▸ **WHAT IS EXPECTED**
The material below contains a line with "keys = carried.animation_data" and a line with "# ---- scene". Copy exactly those two lines and all lines between them.

▸ **ENTRIES**
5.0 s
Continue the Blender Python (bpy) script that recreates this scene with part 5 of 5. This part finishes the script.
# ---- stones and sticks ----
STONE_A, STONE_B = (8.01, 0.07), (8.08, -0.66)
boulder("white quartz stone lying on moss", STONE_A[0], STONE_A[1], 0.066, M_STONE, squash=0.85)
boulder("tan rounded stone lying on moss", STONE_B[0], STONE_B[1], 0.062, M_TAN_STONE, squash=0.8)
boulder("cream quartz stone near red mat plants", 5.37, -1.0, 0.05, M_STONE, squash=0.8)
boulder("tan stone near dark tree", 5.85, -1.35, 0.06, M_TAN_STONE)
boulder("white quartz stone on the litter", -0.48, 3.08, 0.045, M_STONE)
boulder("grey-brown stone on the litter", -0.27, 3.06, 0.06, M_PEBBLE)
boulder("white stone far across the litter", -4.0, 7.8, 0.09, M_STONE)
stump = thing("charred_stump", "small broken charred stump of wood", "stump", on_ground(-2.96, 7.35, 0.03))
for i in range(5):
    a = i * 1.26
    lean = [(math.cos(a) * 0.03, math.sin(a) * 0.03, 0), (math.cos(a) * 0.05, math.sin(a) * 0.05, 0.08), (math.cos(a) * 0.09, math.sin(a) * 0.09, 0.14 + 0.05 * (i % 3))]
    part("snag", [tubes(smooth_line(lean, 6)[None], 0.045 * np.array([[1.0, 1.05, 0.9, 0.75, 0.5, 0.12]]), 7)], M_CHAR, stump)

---

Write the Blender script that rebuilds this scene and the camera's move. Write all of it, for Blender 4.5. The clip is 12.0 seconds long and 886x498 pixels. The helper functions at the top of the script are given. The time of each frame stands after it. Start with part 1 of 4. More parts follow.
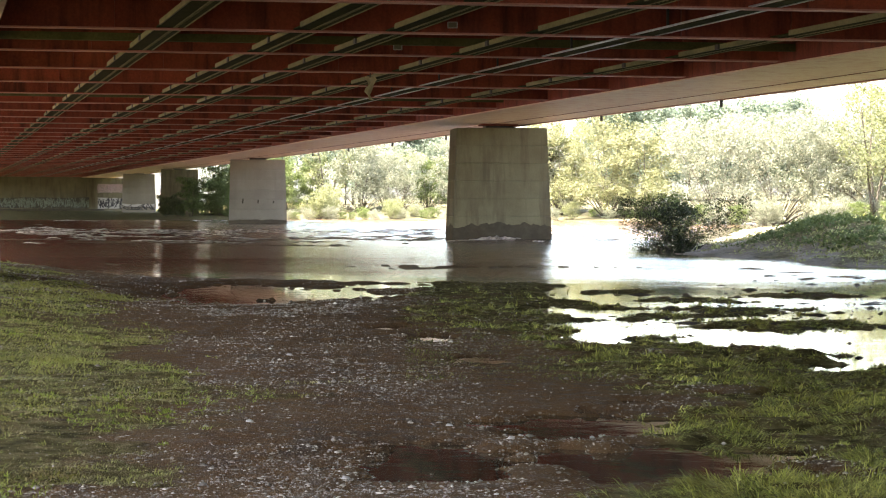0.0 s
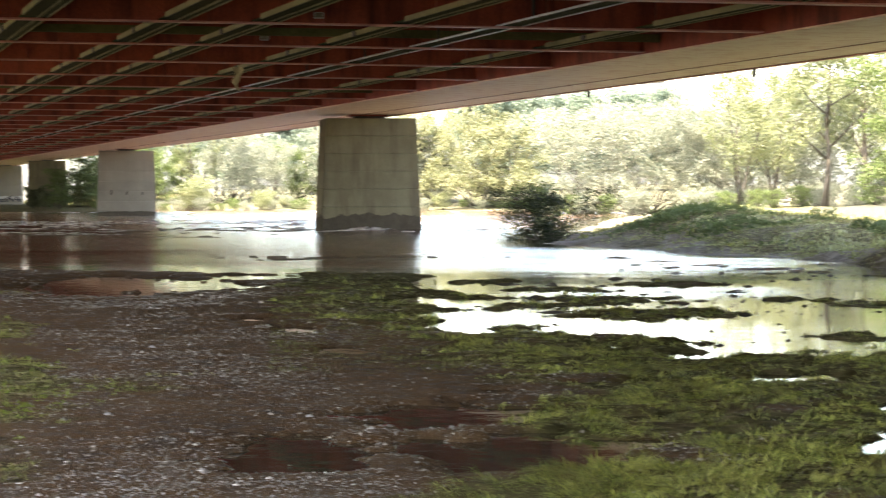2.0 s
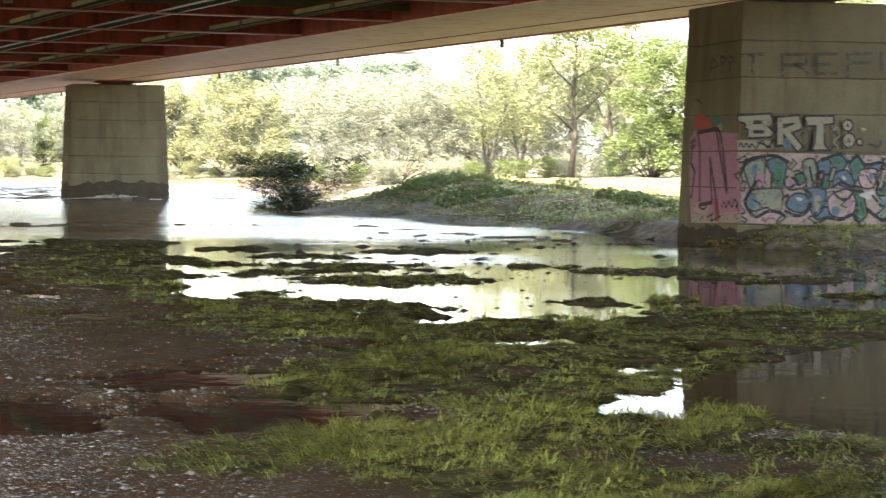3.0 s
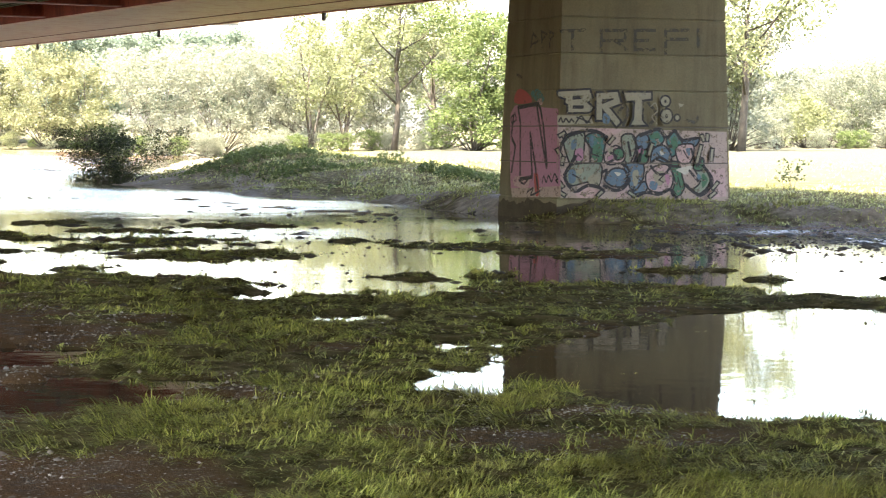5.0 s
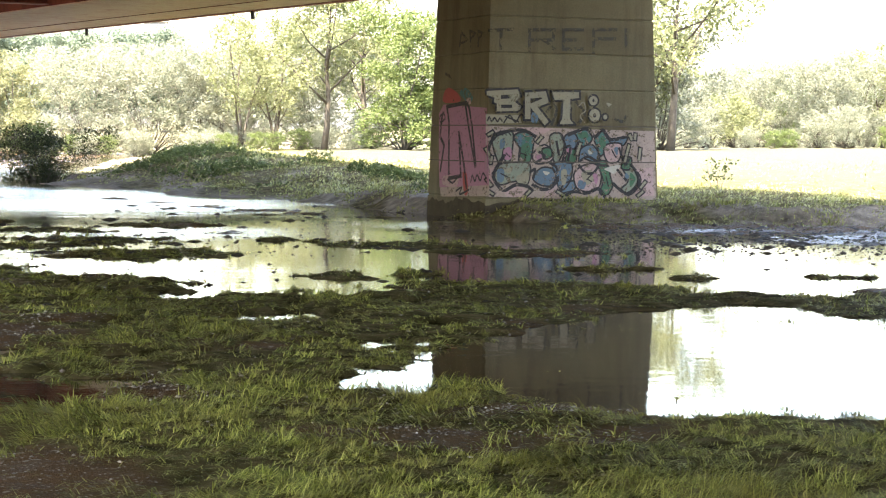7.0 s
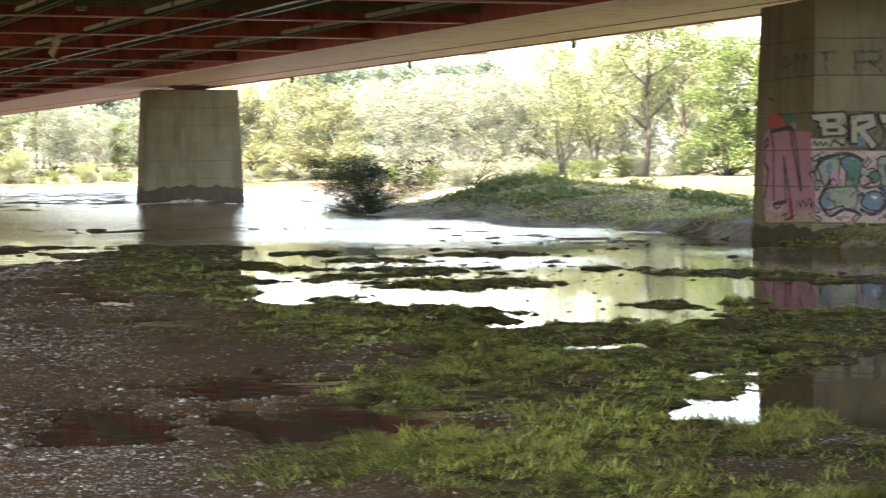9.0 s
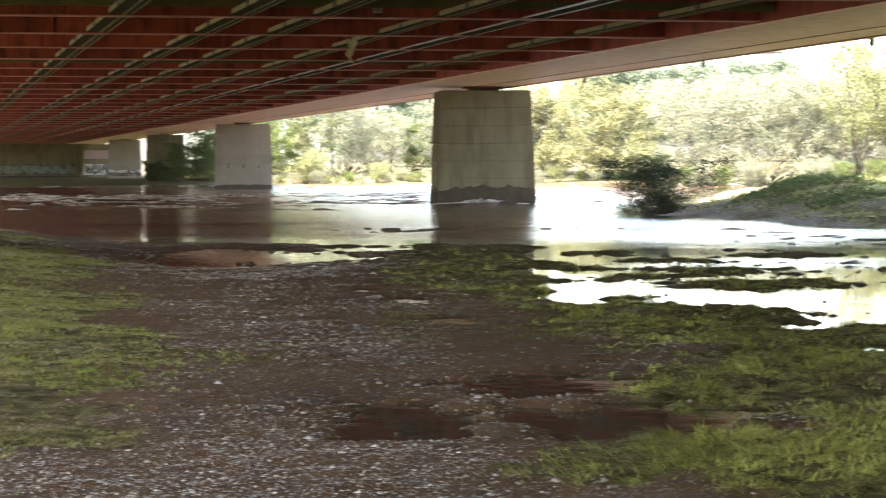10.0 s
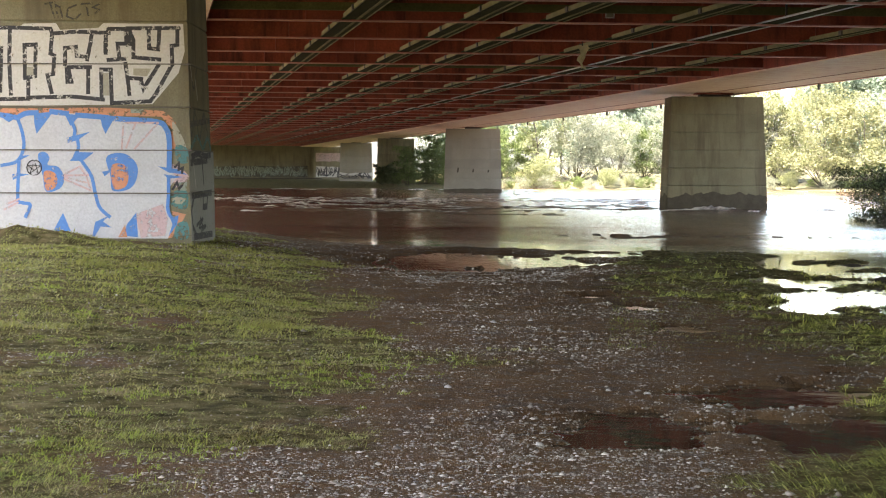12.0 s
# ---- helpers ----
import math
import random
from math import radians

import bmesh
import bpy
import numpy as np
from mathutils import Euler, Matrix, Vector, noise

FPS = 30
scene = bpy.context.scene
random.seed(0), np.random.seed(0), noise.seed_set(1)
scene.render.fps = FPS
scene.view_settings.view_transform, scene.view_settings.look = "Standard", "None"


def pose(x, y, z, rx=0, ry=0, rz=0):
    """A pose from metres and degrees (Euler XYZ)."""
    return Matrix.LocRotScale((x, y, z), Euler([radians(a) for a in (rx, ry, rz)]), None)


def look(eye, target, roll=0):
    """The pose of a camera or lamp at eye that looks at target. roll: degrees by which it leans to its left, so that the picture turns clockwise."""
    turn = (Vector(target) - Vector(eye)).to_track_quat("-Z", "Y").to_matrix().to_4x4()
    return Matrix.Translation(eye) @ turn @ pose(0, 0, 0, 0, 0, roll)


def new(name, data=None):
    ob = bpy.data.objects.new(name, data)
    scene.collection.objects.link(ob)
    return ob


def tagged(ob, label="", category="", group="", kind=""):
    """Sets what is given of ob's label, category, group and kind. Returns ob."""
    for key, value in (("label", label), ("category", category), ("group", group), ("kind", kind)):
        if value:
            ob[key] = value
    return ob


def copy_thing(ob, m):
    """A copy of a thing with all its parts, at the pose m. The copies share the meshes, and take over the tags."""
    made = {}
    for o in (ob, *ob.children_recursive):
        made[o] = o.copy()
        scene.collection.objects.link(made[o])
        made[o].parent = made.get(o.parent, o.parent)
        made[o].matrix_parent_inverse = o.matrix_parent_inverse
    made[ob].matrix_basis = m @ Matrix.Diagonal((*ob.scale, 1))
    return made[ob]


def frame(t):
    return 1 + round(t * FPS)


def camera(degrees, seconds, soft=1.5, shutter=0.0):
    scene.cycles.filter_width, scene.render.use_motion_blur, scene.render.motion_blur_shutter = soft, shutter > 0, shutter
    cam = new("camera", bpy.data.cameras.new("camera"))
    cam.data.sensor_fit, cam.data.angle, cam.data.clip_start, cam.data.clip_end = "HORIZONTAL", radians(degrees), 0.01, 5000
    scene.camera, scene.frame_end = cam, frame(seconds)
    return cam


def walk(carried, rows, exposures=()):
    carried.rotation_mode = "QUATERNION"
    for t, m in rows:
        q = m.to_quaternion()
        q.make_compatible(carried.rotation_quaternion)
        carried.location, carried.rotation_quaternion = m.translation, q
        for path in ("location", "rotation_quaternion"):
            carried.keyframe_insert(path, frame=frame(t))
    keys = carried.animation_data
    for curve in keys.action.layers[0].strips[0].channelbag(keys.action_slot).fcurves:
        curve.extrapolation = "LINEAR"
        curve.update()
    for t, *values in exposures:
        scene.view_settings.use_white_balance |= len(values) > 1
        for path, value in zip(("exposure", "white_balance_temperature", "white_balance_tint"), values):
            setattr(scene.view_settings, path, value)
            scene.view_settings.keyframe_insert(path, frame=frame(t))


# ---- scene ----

---

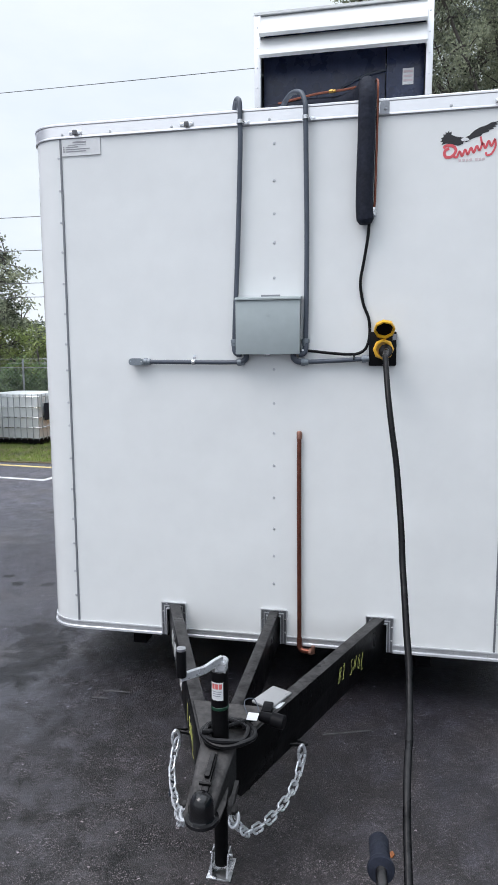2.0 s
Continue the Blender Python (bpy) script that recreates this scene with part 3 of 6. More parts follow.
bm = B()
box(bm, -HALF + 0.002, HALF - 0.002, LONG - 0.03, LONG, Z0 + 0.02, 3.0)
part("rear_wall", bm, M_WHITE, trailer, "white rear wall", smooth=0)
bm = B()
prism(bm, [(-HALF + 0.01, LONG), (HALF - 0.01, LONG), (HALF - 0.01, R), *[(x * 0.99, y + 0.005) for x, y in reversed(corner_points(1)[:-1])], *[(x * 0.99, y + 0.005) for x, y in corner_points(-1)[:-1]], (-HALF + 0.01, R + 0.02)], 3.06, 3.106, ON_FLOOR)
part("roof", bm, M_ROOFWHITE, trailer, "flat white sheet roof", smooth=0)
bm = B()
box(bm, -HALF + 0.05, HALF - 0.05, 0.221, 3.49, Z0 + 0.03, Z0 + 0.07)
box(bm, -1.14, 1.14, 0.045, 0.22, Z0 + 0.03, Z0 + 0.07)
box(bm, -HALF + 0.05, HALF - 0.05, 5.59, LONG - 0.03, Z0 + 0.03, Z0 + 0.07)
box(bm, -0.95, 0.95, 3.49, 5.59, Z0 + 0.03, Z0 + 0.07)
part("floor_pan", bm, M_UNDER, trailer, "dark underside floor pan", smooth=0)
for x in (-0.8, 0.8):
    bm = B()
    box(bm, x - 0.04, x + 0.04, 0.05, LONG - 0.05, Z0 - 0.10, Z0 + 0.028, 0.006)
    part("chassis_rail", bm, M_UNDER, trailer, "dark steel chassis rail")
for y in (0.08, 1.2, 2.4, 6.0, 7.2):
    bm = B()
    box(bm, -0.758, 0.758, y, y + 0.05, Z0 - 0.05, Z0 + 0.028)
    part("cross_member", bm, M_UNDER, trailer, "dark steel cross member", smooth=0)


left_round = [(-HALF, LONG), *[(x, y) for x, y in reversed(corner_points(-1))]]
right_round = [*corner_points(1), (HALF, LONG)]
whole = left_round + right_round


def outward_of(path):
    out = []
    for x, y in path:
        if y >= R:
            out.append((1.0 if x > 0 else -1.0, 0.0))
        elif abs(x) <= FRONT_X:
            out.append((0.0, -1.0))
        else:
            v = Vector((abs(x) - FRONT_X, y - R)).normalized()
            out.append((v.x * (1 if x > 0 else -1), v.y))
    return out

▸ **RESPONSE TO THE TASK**
    keys = carried.animation_data
    for curve in keys.action.layers[0].strips[0].channelbag(keys.action_slot).fcurves:
        curve.extrapolation = "LINEAR"
        curve.update()
    for t, *values in exposures:
        scene.view_settings.use_white_balance |= len(values) > 1
        for path, value in zip(("exposure", "white_balance_temperature", "white_balance_tint"), values):
            setattr(scene.view_settings, path, value)
            scene.view_settings.keyframe_insert(path, frame=frame(t))


# ---- scene ----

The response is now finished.